> _Your objective_
Set down the lines from the one containing "carried.keyframe_insert(path, frame=frame(t))" to the one containing "scene.view_settings.keyframe_insert(path, frame=frame(t))", both lines included, exactly as they stand and with no other lines.

> _Dataset excerpt_
-=-=-=-=-
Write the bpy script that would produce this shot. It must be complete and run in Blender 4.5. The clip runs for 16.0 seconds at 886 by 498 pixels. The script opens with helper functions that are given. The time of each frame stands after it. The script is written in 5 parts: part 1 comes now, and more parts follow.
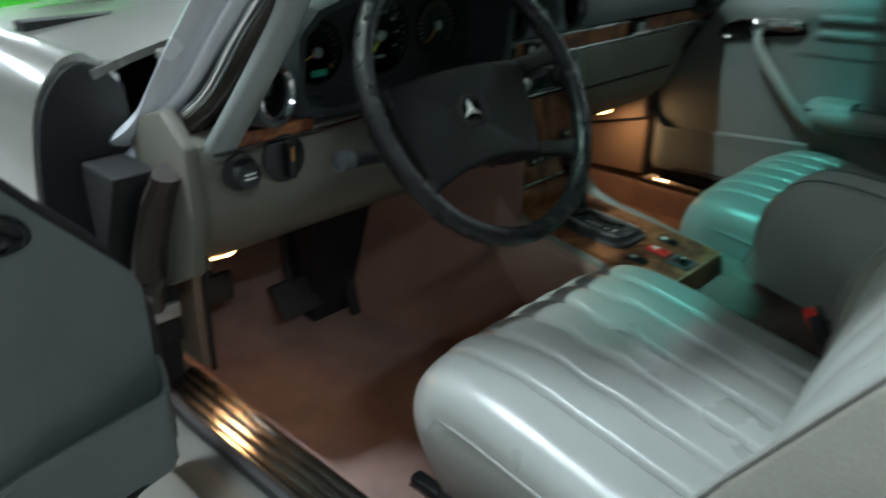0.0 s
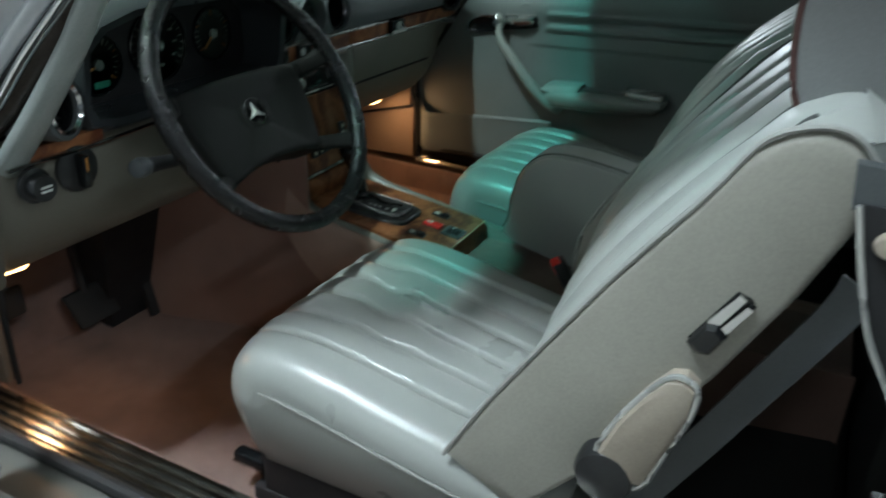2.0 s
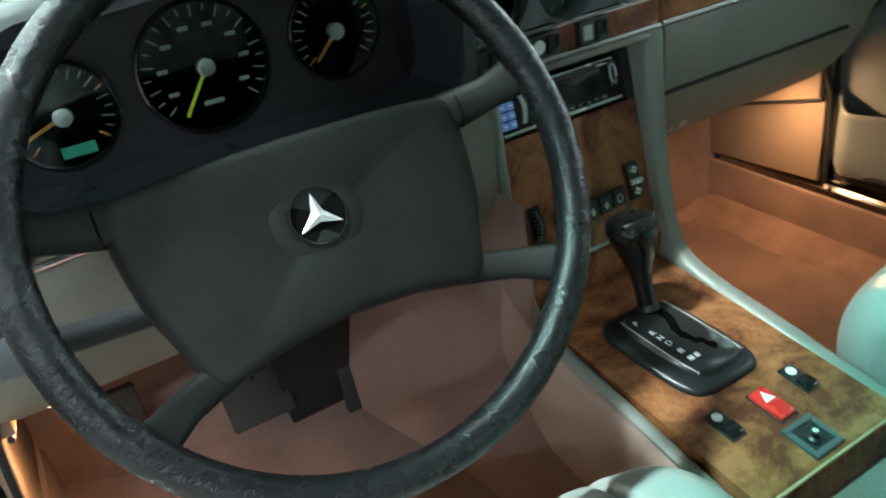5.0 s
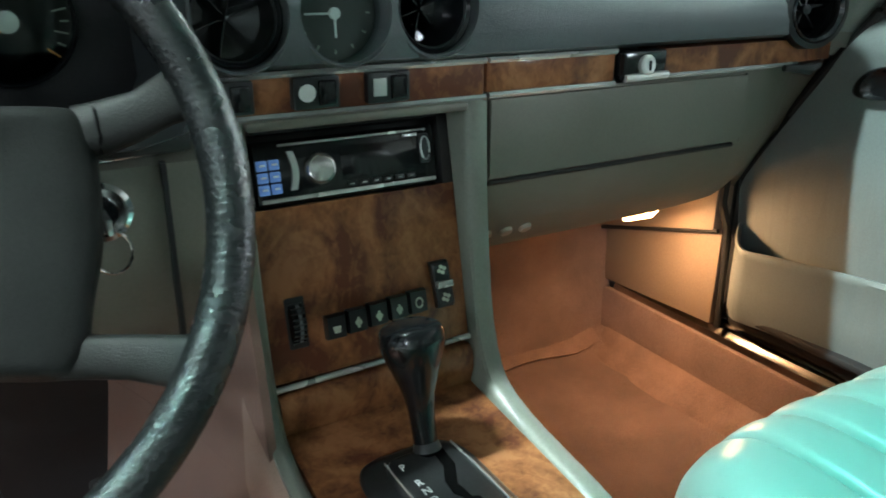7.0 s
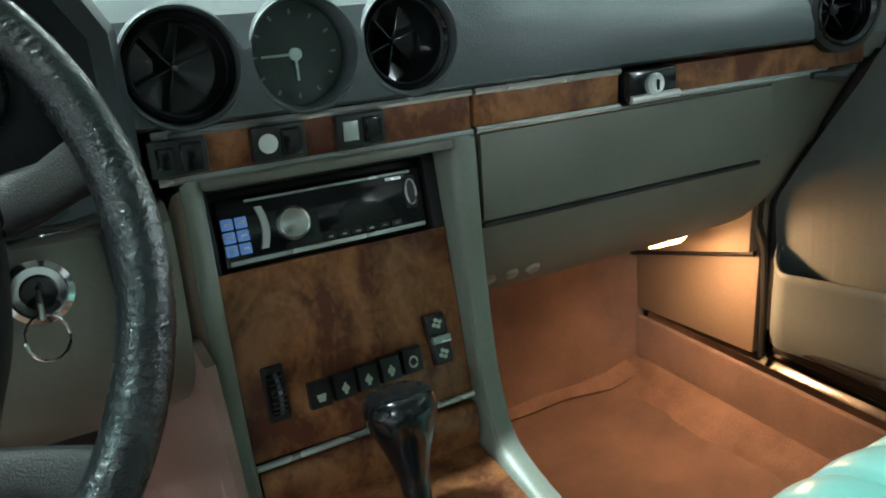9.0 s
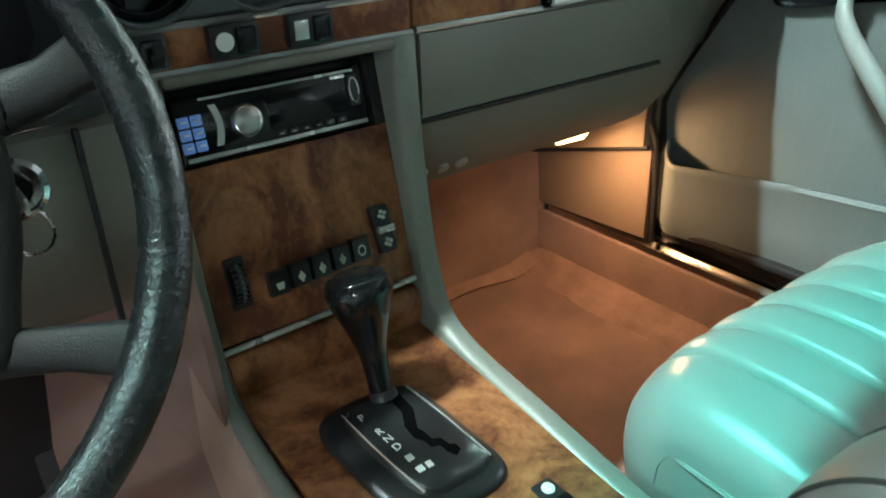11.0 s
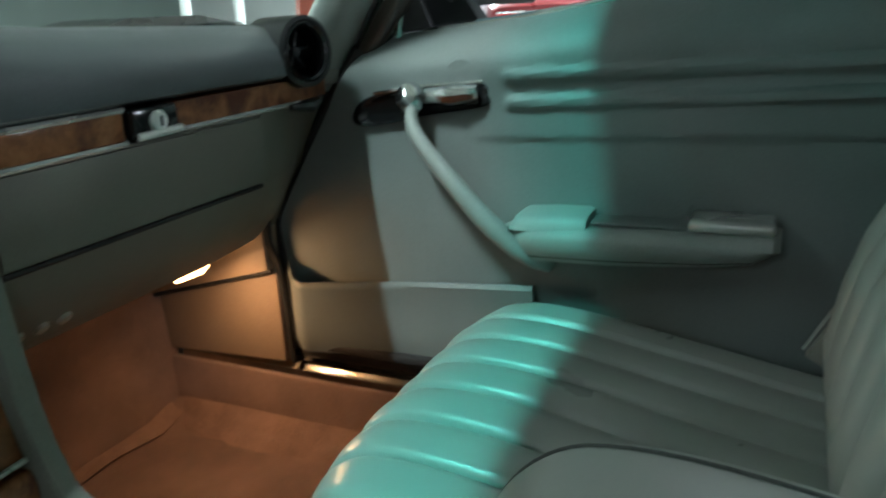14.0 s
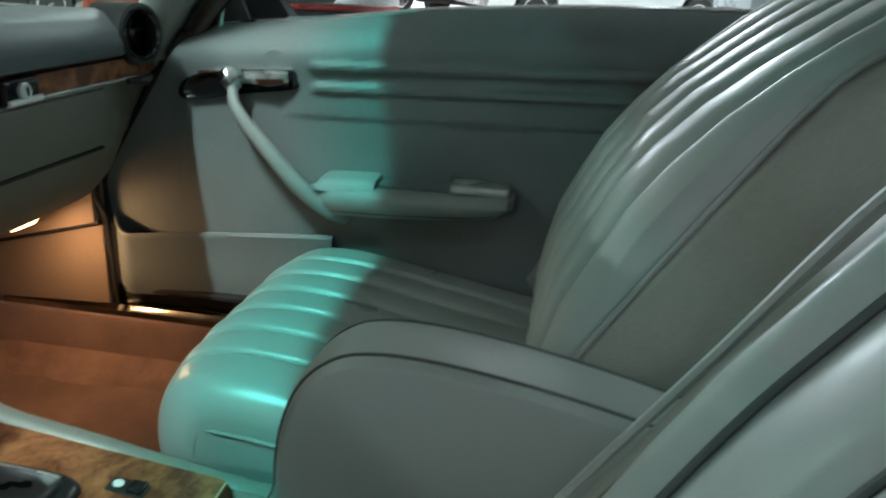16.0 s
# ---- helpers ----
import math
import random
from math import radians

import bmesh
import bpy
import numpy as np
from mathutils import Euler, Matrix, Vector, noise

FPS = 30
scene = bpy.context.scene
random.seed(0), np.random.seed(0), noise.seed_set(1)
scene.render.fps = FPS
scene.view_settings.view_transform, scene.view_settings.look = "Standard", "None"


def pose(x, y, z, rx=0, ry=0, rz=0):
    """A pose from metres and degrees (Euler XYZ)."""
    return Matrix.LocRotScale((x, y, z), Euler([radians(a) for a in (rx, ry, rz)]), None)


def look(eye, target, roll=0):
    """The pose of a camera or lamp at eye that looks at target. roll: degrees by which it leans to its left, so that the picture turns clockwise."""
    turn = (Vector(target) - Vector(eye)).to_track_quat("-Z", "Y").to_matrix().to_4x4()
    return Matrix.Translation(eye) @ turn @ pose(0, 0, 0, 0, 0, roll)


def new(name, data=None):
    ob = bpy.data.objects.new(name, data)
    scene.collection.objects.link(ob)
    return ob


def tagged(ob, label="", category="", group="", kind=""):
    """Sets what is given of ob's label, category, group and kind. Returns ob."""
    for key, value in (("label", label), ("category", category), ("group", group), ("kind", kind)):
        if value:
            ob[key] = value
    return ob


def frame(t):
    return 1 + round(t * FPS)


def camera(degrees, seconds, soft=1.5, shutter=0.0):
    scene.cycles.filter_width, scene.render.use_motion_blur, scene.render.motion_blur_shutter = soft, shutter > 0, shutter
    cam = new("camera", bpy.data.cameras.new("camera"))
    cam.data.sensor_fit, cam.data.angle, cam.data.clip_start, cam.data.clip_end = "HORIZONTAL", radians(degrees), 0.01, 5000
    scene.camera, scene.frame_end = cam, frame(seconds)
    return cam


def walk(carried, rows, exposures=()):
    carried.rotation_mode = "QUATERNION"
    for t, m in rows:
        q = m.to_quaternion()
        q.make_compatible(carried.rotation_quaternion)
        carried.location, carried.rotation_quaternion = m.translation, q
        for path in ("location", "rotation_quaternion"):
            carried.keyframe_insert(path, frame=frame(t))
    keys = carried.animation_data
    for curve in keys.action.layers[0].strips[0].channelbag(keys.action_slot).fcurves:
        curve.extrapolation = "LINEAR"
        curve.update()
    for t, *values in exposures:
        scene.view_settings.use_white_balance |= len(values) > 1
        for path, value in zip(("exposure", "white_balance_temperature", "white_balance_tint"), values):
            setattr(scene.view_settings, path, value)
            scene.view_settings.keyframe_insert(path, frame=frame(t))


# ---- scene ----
cam = camera(59.9, 16.0, soft=1.8, shutter=0.5)
PATH = [
    (0, (-1.211, -0.73, 1.089), (0.102, 0.519, 0.244), 0.7),
    (0.5, (-1.335, -0.709, 1.149), (0.295, 0.179, 0.404), 2.4),
    (1, (-1.36, -0.733, 1.183), (0.408, -0.03, 0.567), 3.1),
    (1.2, (-1.376, -0.739, 1.183), (0.413, -0.088, 0.569), 2.4),
    (1.5, (-1.369, -0.771, 1.163), (0.399, -0.133, 0.48), 3.6),
    (2, (-1.329, -0.803, 1.145), (0.291, -0.012, 0.281), 2.3),
    (2.5, (-1.213, -0.773, 1.123), (0.256, 0.238, 0.217), 0.6),
    (3, (-1.035, -0.669, 1.117), (0.311, 0.46, 0.162), -0.3),
    (3.1, (-0.984, -0.623, 1.119), (0.344, 0.519, 0.154), -1.3),
    (5.3, (-0.525, -0.502, 1.038), (0.198, 1.103, 0.09), -5.6),
    (5.5, (-0.51, -0.514, 1.03), (0.177, 1.118, 0.101), -3.9),
    (6, (-0.439, -0.501, 0.979), (0.362, 1.11, 0.106), -0.4),
    (6.5, (-0.338, -0.467, 0.939), (0.582, 1.135, 0.174), 0.2),
    (7, (-0.287, -0.459, 0.932), (0.676, 1.141, 0.217), 0.6),
    (7.5, (-0.248, -0.456, 0.918), (0.711, 1.149, 0.209), -0.2),
    (8, (-0.214, -0.428, 0.926), (0.665, 1.238, 0.253), -2.8),
    (8.2, (-0.205, -0.42, 0.928), (0.643, 1.273, 0.283), -3.8),
    (10.3, (-0.237, -0.429, 0.938), (0.734, 1.135, 0.154), -3.0),
    (10.5, (-0.25, -0.438, 0.94), (0.742, 1.095, 0.122), -2.7),
    (11, (-0.285, -0.437, 0.943), (0.782, 0.998, 0.046), -1.8),
    (11.5, (-0.304, -0.452, 0.929), (0.822, 0.898, -0.024), -1.7),
    (12, (-0.315, -0.459, 0.92), (0.867, 0.767, -0.128), 0.4),
    (12.5, (-0.292, -0.442, 0.928), (1.021, 0.686, -0.074), 1.5),
    (13, (-0.272, -0.456, 0.923), (1.224, 0.47, -0.029), 2.0),
    (13.5, (-0.265, -0.437, 0.917), (1.363, 0.481, 0.208), -1.5),
    (14, (-0.271, -0.446, 0.925), (1.458, 0.356, 0.319), -2.6),
    (14.5, (-0.285, -0.457, 0.932), (1.568, 0.129, 0.461), -2.1),
    (15, (-0.343, -0.483, 0.905), (1.548, -0.031, 0.429), -0.7),
    (15.5, (-0.470, -0.486, 0.919), (1.371, -0.078, 0.260), 0.7),
    (16, (-0.531, -0.513, 0.994), (1.327, -0.237, 0.308), 3.2),
]
EXPOSURE = [(0, -0.55), (0.5, -0.45), (1.2, -0.27), (2.5, -0.7), (3.1, -0.6), (5.3, 1.3), (6.3, 1.45), (7.0, 1.38), (8.2, 1.35), (10.3, 1.3), (11.0, 1.15), (11.5, 0.78), (12.5, 0.3), (13.5, 0.2), (14.5, 0.4), (16, 0.3)]
walk(cam, [(t, look(eye, target, roll)) for t, eye, target, roll in PATH], EXPOSURE)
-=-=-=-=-
> _Solution to this exercise_
            carried.keyframe_insert(path, frame=frame(t))
    keys = carried.animation_data
    for curve in keys.action.layers[0].strips[0].channelbag(keys.action_slot).fcurves:
        curve.extrapolation = "LINEAR"
        curve.update()
    for t, *values in exposures:
        scene.view_settings.use_white_balance |= len(values) > 1
        for path, value in zip(("exposure", "white_balance_temperature", "white_balance_tint"), values):
            setattr(scene.view_settings, path, value)
            scene.view_settings.keyframe_insert(path, frame=frame(t))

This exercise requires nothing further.